## [Given entries]
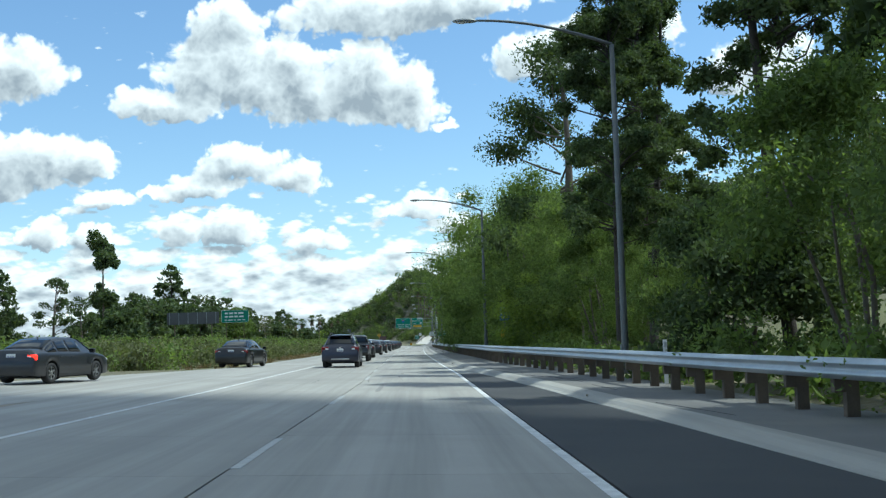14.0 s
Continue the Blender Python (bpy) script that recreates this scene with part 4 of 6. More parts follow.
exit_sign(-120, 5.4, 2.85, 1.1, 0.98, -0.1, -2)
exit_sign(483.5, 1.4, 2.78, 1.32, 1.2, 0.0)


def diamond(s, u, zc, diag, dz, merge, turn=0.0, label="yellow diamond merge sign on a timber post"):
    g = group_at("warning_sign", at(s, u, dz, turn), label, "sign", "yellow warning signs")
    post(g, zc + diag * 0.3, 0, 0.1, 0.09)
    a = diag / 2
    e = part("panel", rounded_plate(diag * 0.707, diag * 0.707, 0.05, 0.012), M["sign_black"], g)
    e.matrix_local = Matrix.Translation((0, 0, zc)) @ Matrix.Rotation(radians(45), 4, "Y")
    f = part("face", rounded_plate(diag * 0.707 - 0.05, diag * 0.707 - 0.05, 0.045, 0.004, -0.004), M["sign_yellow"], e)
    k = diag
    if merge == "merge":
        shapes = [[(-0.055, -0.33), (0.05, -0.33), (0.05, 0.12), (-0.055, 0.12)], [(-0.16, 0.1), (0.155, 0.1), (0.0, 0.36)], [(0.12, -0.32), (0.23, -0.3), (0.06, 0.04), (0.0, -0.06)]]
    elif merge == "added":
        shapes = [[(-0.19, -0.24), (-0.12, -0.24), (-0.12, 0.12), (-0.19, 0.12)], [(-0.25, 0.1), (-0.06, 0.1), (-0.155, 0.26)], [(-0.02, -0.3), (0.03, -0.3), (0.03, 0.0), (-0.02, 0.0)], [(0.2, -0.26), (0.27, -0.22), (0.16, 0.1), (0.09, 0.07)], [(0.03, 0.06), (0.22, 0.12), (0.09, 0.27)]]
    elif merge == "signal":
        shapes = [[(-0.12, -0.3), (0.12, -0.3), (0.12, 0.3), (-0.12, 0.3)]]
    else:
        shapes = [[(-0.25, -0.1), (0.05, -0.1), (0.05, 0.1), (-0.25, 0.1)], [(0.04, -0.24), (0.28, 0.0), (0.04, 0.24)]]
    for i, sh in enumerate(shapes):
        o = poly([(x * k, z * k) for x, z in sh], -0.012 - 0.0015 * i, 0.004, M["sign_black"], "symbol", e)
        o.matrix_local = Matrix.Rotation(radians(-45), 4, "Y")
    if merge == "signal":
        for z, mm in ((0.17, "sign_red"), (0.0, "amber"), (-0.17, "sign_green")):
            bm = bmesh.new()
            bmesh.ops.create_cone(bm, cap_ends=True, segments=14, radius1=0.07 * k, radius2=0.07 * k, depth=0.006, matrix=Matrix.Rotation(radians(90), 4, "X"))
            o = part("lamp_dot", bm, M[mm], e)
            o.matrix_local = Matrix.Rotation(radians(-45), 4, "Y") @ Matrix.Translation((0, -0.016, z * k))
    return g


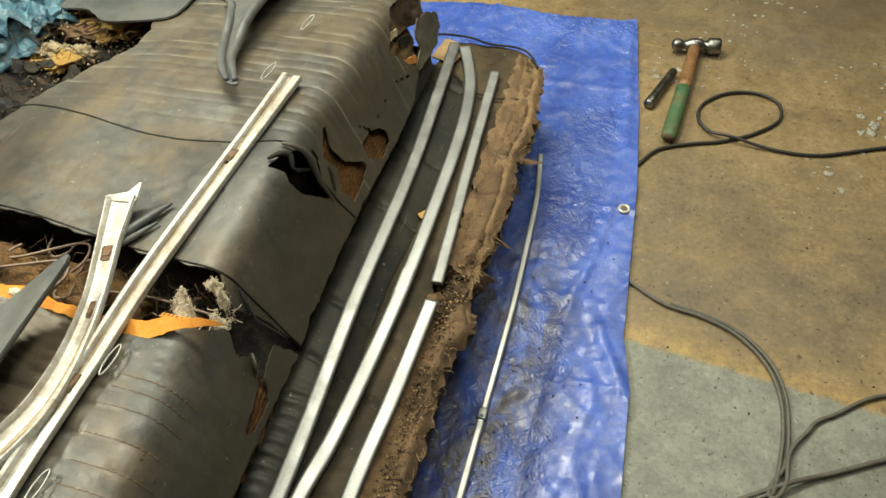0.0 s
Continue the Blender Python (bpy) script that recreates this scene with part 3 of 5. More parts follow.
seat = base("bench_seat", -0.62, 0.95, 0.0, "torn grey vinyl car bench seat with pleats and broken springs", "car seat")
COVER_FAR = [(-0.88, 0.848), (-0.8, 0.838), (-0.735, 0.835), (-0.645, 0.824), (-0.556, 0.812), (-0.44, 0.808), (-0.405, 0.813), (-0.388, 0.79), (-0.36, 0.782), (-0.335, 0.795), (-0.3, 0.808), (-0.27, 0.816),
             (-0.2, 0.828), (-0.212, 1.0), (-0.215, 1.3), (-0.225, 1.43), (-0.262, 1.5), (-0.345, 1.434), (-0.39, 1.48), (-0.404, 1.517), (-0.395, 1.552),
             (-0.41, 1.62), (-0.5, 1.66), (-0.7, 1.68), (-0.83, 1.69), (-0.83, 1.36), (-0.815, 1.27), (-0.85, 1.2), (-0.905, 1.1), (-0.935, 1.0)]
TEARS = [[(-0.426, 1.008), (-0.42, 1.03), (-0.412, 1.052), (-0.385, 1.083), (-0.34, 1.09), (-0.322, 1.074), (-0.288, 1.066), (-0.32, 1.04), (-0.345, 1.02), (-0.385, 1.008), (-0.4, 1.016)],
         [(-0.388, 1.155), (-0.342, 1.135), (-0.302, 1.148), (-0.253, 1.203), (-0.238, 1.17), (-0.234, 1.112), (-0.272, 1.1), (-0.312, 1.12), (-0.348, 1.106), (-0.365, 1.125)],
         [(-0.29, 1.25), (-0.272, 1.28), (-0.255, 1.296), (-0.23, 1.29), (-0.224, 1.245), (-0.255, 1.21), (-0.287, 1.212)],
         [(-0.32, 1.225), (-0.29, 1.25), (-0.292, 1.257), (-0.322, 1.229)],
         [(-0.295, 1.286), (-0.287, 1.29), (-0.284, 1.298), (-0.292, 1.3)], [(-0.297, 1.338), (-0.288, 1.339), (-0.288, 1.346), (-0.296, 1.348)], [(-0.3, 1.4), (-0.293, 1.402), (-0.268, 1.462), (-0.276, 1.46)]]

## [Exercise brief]
Set down every record once more, word for word, without pictures.

## [Exercise result]
14.0 s
Continue the Blender Python (bpy) script that recreates this scene with part 4 of 6. More parts follow.
exit_sign(-120, 5.4, 2.85, 1.1, 0.98, -0.1, -2)
exit_sign(483.5, 1.4, 2.78, 1.32, 1.2, 0.0)


def diamond(s, u, zc, diag, dz, merge, turn=0.0, label="yellow diamond merge sign on a timber post"):
    g = group_at("warning_sign", at(s, u, dz, turn), label, "sign", "yellow warning signs")
    post(g, zc + diag * 0.3, 0, 0.1, 0.09)
    a = diag / 2
    e = part("panel", rounded_plate(diag * 0.707, diag * 0.707, 0.05, 0.012), M["sign_black"], g)
    e.matrix_local = Matrix.Translation((0, 0, zc)) @ Matrix.Rotation(radians(45), 4, "Y")
    f = part("face", rounded_plate(diag * 0.707 - 0.05, diag * 0.707 - 0.05, 0.045, 0.004, -0.004), M["sign_yellow"], e)
    k = diag
    if merge == "merge":
        shapes = [[(-0.055, -0.33), (0.05, -0.33), (0.05, 0.12), (-0.055, 0.12)], [(-0.16, 0.1), (0.155, 0.1), (0.0, 0.36)], [(0.12, -0.32), (0.23, -0.3), (0.06, 0.04), (0.0, -0.06)]]
    elif merge == "added":
        shapes = [[(-0.19, -0.24), (-0.12, -0.24), (-0.12, 0.12), (-0.19, 0.12)], [(-0.25, 0.1), (-0.06, 0.1), (-0.155, 0.26)], [(-0.02, -0.3), (0.03, -0.3), (0.03, 0.0), (-0.02, 0.0)], [(0.2, -0.26), (0.27, -0.22), (0.16, 0.1), (0.09, 0.07)], [(0.03, 0.06), (0.22, 0.12), (0.09, 0.27)]]
    elif merge == "signal":
        shapes = [[(-0.12, -0.3), (0.12, -0.3), (0.12, 0.3), (-0.12, 0.3)]]
    else:
        shapes = [[(-0.25, -0.1), (0.05, -0.1), (0.05, 0.1), (-0.25, 0.1)], [(0.04, -0.24), (0.28, 0.0), (0.04, 0.24)]]
    for i, sh in enumerate(shapes):
        o = poly([(x * k, z * k) for x, z in sh], -0.012 - 0.0015 * i, 0.004, M["sign_black"], "symbol", e)
        o.matrix_local = Matrix.Rotation(radians(-45), 4, "Y")
    if merge == "signal":
        for z, mm in ((0.17, "sign_red"), (0.0, "amber"), (-0.17, "sign_green")):
            bm = bmesh.new()
            bmesh.ops.create_cone(bm, cap_ends=True, segments=14, radius1=0.07 * k, radius2=0.07 * k, depth=0.006, matrix=Matrix.Rotation(radians(90), 4, "X"))
            o = part("lamp_dot", bm, M[mm], e)
            o.matrix_local = Matrix.Rotation(radians(-45), 4, "Y") @ Matrix.Translation((0, -0.016, z * k))
    return g


0.0 s
Continue the Blender Python (bpy) script that recreates this scene with part 3 of 5. More parts follow.
seat = base("bench_seat", -0.62, 0.95, 0.0, "torn grey vinyl car bench seat with pleats and broken springs", "car seat")
COVER_FAR = [(-0.88, 0.848), (-0.8, 0.838), (-0.735, 0.835), (-0.645, 0.824), (-0.556, 0.812), (-0.44, 0.808), (-0.405, 0.813), (-0.388, 0.79), (-0.36, 0.782), (-0.335, 0.795), (-0.3, 0.808), (-0.27, 0.816),
             (-0.2, 0.828), (-0.212, 1.0), (-0.215, 1.3), (-0.225, 1.43), (-0.262, 1.5), (-0.345, 1.434), (-0.39, 1.48), (-0.404, 1.517), (-0.395, 1.552),
             (-0.41, 1.62), (-0.5, 1.66), (-0.7, 1.68), (-0.83, 1.69), (-0.83, 1.36), (-0.815, 1.27), (-0.85, 1.2), (-0.905, 1.1), (-0.935, 1.0)]
TEARS = [[(-0.426, 1.008), (-0.42, 1.03), (-0.412, 1.052), (-0.385, 1.083), (-0.34, 1.09), (-0.322, 1.074), (-0.288, 1.066), (-0.32, 1.04), (-0.345, 1.02), (-0.385, 1.008), (-0.4, 1.016)],
         [(-0.388, 1.155), (-0.342, 1.135), (-0.302, 1.148), (-0.253, 1.203), (-0.238, 1.17), (-0.234, 1.112), (-0.272, 1.1), (-0.312, 1.12), (-0.348, 1.106), (-0.365, 1.125)],
         [(-0.29, 1.25), (-0.272, 1.28), (-0.255, 1.296), (-0.23, 1.29), (-0.224, 1.245), (-0.255, 1.21), (-0.287, 1.212)],
         [(-0.32, 1.225), (-0.29, 1.25), (-0.292, 1.257), (-0.322, 1.229)],
         [(-0.295, 1.286), (-0.287, 1.29), (-0.284, 1.298), (-0.292, 1.3)], [(-0.297, 1.338), (-0.288, 1.339), (-0.288, 1.346), (-0.296, 1.348)], [(-0.3, 1.4), (-0.293, 1.402), (-0.268, 1.462), (-0.276, 1.46)]]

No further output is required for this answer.